In 1980, Israel was grappling with severe and persistent hyperinflation, a crisis that had been building throughout the 1970s. The root causes were deeply structural: massive government deficits used to fund social programs, settlements, and defense, coupled with a highly indexed economy where wages and prices were automatically linked to the Consumer Price Index. This created a vicious cycle where government spending was financed by printing money, leading to price increases that triggered indexed raises, further fueling inflation. By the early 1980s, annual inflation rates were soaring into triple digits, eroding savings, distorting economic planning, and threatening social stability.
The official response in 1980 was a significant but ultimately insufficient monetary reform: the replacement of the Israeli pound (lira) with the shekel at a rate of 1 shekel to 10 pounds.
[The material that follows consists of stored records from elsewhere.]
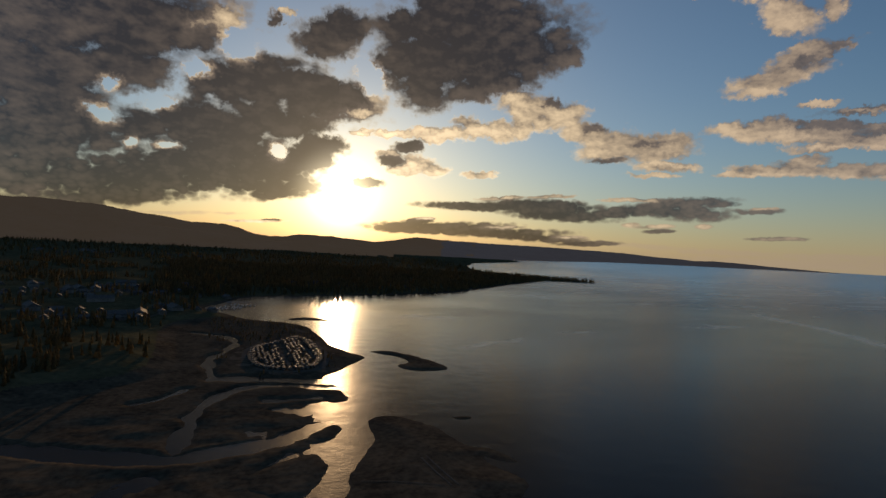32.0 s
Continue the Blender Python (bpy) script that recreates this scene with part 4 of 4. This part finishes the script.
# ------------------------------------------------------------------ town, marina, houses on the headland
def house_kind(name, w, l, h, wall, roof, label, group):
    home = thing(name)
    part("wall", box_mesh("wall", (w, l, h), wall, (0, 0, h / 2)), home)
    bm = bmesh.new()
    e, r = 0.5, w * 0.32
    pts = [(-w / 2 - e, -l / 2 - e, h), (w / 2 + e, -l / 2 - e, h), (0, -l / 2 - e, h + r), (-w / 2 - e, l / 2 + e, h), (w / 2 + e, l / 2 + e, h), (0, l / 2 + e, h + r)]
    vs = [bm.verts.new(p) for p in pts]
    for q in ((0, 1, 2), (3, 5, 4), (0, 2, 5, 3), (1, 4, 5, 2), (0, 3, 4, 1)):
        bm.faces.new([vs[i] for i in q])
    part("roof", bm_mesh("roof", bm, roof), home)
    for sx in (-1, 1):
        for sy in (-0.25, 0.25):
            part("window", box_mesh("window", (0.08, 1.5, 1.2), M_GLASS, (sx * (w / 2 + 0.02), l * sy, h * 0.58)), home)
    part("door", box_mesh("door", (1.0, 0.08, 2.05), M_WOOD, (w * 0.1, -l / 2 - 0.02, 1.03)), home)
    part("chimney", box_mesh("chimney", (0.7, 0.7, 1.6), M_ROCK, (w * 0.18, l * 0.2, h + r * 0.8)), home)
    return tagged(home, label, "house", group)


def make_town():
    kinds = [house_kind("house", 9, 13, 3.6, M_CREAM, M_ROOF, "cream house with a grey shingle roof in town", "houses of the town"),
             house_kind("house", 10, 17, 5.2, M_CREAM, M_METALROOF, "white house with a pale metal roof in town", "houses of the town"),
             house_kind("warehouse", 16, 38, 6.0, M_CAMPER, M_METALROOF, "long white hall with a pale metal roof", "houses of the town")]
    used = [False] * 3
    rnd = np.random.RandomState(8)
    spots = []
    for (cx, cy, sx, sy, count) in ((300, -1130, 45, 30, 22), (205, -1240, 70, 60, 46), (150, -1110, 40, 30, 18), (240, -920, 40, 22, 12), (165, -850, 30, 14, 14), (105, -885, 24, 10, 8), (60, -980, 26, 26, 14), (640, -2560, 160, 60, 14), (330, -2650, 90, 50, 10), (-300, -1500, 120, 40, 8)):
        for _ in range(count):
            spots.append((rnd.normal(cx, sx), rnd.normal(cy, sy)))
    done = []
    for x, y in spots:
        z, d, _ = land_shape(np.array([x]), np.array([y]))
        if d[0] < 14 or any((x - a) ** 2 + (y - b) ** 2 < 420 for a, b in done):
            continue
        done.append((x, y))
        k = 2 if rnd.rand() < 0.14 else rnd.randint(2)
        p = drawn_in([(x, y, z[0] - 0.4)])[0]
        m = pose(*p, 0, 0, rnd.choice([20, 110, 200]) + rnd.normal(0, 6))
        if used[k]:
            copy_thing(kinds[k], m)
        else:
            kinds[k].matrix_basis = m
            used[k] = True
    shore = house_kind("house", 7, 9, 3.4, M_SIDING, M_ROOF, "pale house on the sunlit headland shore", "houses on the headland")
    first = True
    for x, y in ((1290, 1895), (1335, 1883), (1395, 1889), (1475, 1905), (1560, 1962), (1610, 1995), (1680, 2565)):
        p = drawn_in([(x + 8, y + 16, 5.5)])[0]
        m = pose(*p, 0, 0, rnd.uniform(-30, 30))
        if first:
            shore.matrix_basis = m
            first = False
        else:
            copy_thing(shore, m)


make_town()


def boat_kind():
    boat = thing("motor_boat")
    bm = bmesh.new()
    ring = []
    for s, w, z0 in ((-4.5, 1.3, 0.0), (-1.5, 1.5, 0.0), (2.0, 1.25, 0.05), (4.6, 0.08, 0.5)):
        ring.append([bm.verts.new(p) for p in ((s, -w, 1.1 + z0 * 0.4), (s, -w * 0.6, -0.3 + z0), (s, w * 0.6, -0.3 + z0), (s, w, 1.1 + z0 * 0.4))])
    for a, b in zip(ring[:-1], ring[1:]):
        for i in range(3):
            bm.faces.new((a[i], b[i], b[i + 1], a[i + 1]))
        bm.faces.new((a[3], b[3], b[0], a[0]))
    bm.faces.new(ring[0])
    part("hull", bm_mesh("hull", bm, M_WHITE), boat)
    part("cabin", box_mesh("cabin", (3.4, 1.9, 1.3), M_WHITE, (-0.4, 0, 1.7), 0.12, 0.85), boat)
    part("windscreen", box_mesh("windscreen", (0.08, 1.5, 0.6), M_GLASS, (1.3, 0, 1.9)), boat)
    bm = bmesh.new()
    bmesh.ops.create_cone(bm, segments=6, radius1=0.06, radius2=0.03, depth=5, cap_ends=True)
    bmesh.ops.translate(bm, verts=bm.verts, vec=(-0.8, 0, 4.6))
    part("mast", bm_mesh("mast", bm, M_STEEL), boat)
    return tagged(boat, "white motor boat moored in the marina", "boat", "boats in the marina")


def make_marina():
    boat, first = boat_kind(), True
    rnd = np.random.RandomState(4)
    for k in range(5):
        a = Vector((18 - k * 9, -1016 - k * 15, 0))
        b = a + Vector((-46, 10, 0))
        mid, l = (a + b) / 2, (b - a).length
        jetty = thing("jetty", pose(mid.x, mid.y, 0, 0, 0, math.degrees(math.atan2(b.y - a.y, b.x - a.x))))
        part("deck", box_mesh("deck", (l, 1.8, 0.25), M_WOOD, (0, 0, 0.75)), jetty)
        for s in np.linspace(-0.48, 0.48, 6):
            part("pile", box_mesh("pile", (0.3, 0.3, 3.2), M_WOOD, (l * s, 0.85, 0.1)), jetty)
        tagged(jetty, "grey wooden jetty in the marina", "jetty", "jetties in the marina")
        for s in np.linspace(0.08, 0.95, 7):
            if rnd.rand() < 0.85:
                q = a + (b - a) * s + Vector((0, 4.6 if rnd.rand() < 0.5 else -4.6, 0))
                m = pose(q.x, q.y, 0, 0, 0, 90 + rnd.normal(0, 6))
                if first:
                    boat.matrix_basis, first = m, False
                else:
                    copy_thing(boat, m)


make_marina()


def make_lighthouse():
    p = Vector(drawn_in([(-150, 4660, 5)])[0])
    k = 0.62
    tower = thing("lighthouse", Matrix.Translation(p) @ Matrix.Scale(k, 4))
    bm = bmesh.new()
    bmesh.ops.create_cone(bm, segments=16, radius1=5.0, radius2=3.2, depth=22, cap_ends=True)
    bmesh.ops.translate(bm, verts=bm.verts, vec=(0, 0, 10))
    part("tower", bm_mesh("tower", bm, M_WHITE), tower)
    bm = bmesh.new()
    bmesh.ops.create_cone(bm, segments=12, radius1=3.6, radius2=2.6, depth=4, cap_ends=True)
    bmesh.ops.translate(bm, verts=bm.verts, vec=(0, 0, 23))
    part("lantern", bm_mesh("lantern", bm, M_RED), tower, "red lantern room")
    part("keeper_house", box_mesh("keeper_house", (16, 10, 7), M_WHITE, (-16, 4, 2.5), 0.2), tower)
    tagged(tower, "white lighthouse on the island's rocky tip", "lighthouse")


def make_ship():
    d = bearing(-21.0)
    p = Vector(drawn_in([(d.x * 15000, d.y * 15000, 0)])[0])
    ship = thing("cargo_ship", Matrix.Translation(p) @ pose(0, 0, 0, 0, 0, -21))
    part("hull", box_mesh("hull", (34, 6, 5), M_STEEL, (0, 0, 3), 0.8), ship)
    part("superstructure", box_mesh("superstructure", (8, 5, 7), M_STEEL, (-10, 0, 8), 0.4), ship)
    part("funnel", box_mesh("funnel", (2, 2, 4), M_RED, (-10, 0, 13), 0.2), ship)
    tagged(ship, "dark cargo ship on the far skyline", "ship")


make_lighthouse()
make_ship()
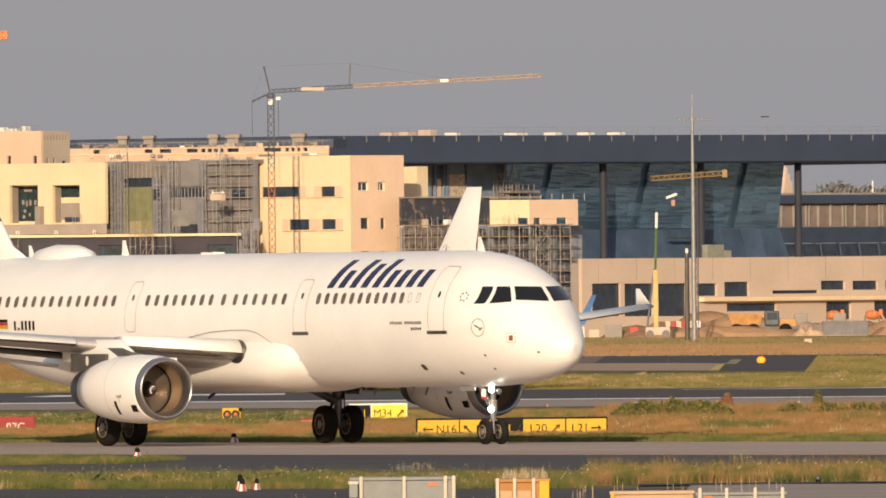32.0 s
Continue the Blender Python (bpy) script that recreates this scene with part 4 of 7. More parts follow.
def wheel(parent, which, s, y, r, w, rim_mat):
    hub = new("wheel")
    hub.parent = parent
    hub.location = (-s, y, r)
    prof = [(-w / 2 + 0.03, r * 0.55), (-w / 2, r * 0.68), (-w / 2 + 0.01, r * 0.82), (-w / 2 + 0.05, r * 0.94), (-w / 4, r * 0.985), (-w / 8, r), (w / 8, r), (w / 4, r * 0.985), (w / 2 - 0.05, r * 0.94), (w / 2 - 0.01, r * 0.82), (w / 2, r * 0.68), (w / 2 - 0.03, r * 0.55)]
    part("tyre", turned(prof, n=36, along="y", close=True), RUBBER, hub, smooth=True)
    prof = [(-w / 2 - 0.012, r * 0.12), (-w / 2 - 0.012, r * 0.2), (-w / 2 + 0.06, r * 0.26), (-w / 2 + 0.06, r * 0.45), (-w / 2 - 0.006, r * 0.5), (-w / 2 + 0.01, r * 0.56), (w / 2 - 0.01, r * 0.56), (w / 2 + 0.006, r * 0.5), (w / 2 - 0.06, r * 0.45), (w / 2 - 0.06, r * 0.26), (w / 2 + 0.012, r * 0.2), (w / 2 + 0.012, r * 0.12)]
    bm = turned(prof, n=24, along="y", close=True)
    for k in range(8):
        a = 2 * math.pi * k / 8
        for d in (-1, 1):
            y0 = d * (w / 2 - 0.05)
            tube(bm, (0.35 * r * math.cos(a), y0, 0.35 * r * math.sin(a)), (0.35 * r * math.cos(a), y0 + d * 0.03, 0.35 * r * math.sin(a)), 0.05 * r, 6)
    part("rim", bm, rim_mat, hub)
    WHEELS[which].append((hub, r, Vector((-s, y, r))))
    return hub


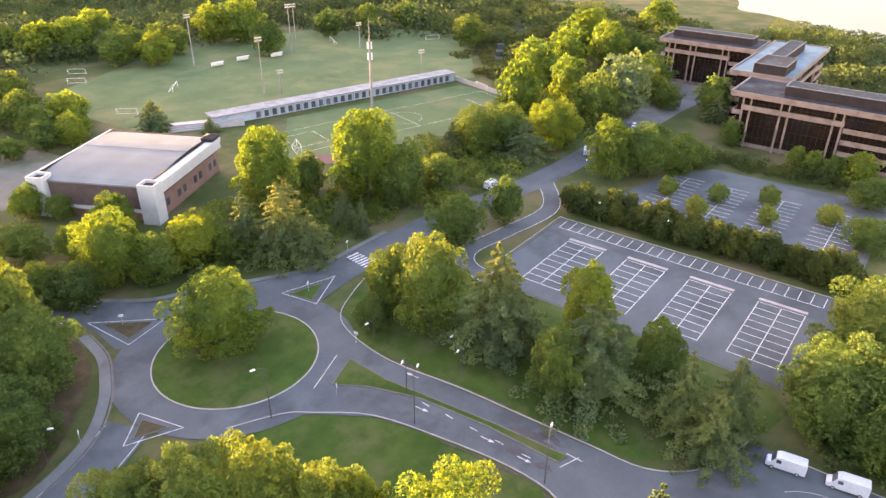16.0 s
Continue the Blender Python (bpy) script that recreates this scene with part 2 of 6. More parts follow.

This was largely a cosmetic change, lopping zeros off the currency without addressing the underlying fiscal drivers of inflation. The new shekel (denoted IS) began its life rapidly depreciating, losing value almost daily. The public largely treated it as the "old pound," and inflation continued to accelerate unchecked, peaking at nearly 450% in 1984. The economy operated in a climate of speculation, with dollars and physical assets preferred over the crumbling local currency.
Thus, the currency situation in 1980 represents the peak of a failed policy era, immediately preceding the necessary drastic measures. The introduction of the shekel was a symbolic acknowledgment of the problem but proved to be merely a prelude to the more profound
Economic Stabilization Plan of 1985. That later plan, involving severe budget cuts, wage freezes, and a fixed exchange rate, would finally break the inflationary spiral and lead to the introduction of the
new new shekel (NIS) in 1986, which remains Israel's stable currency today.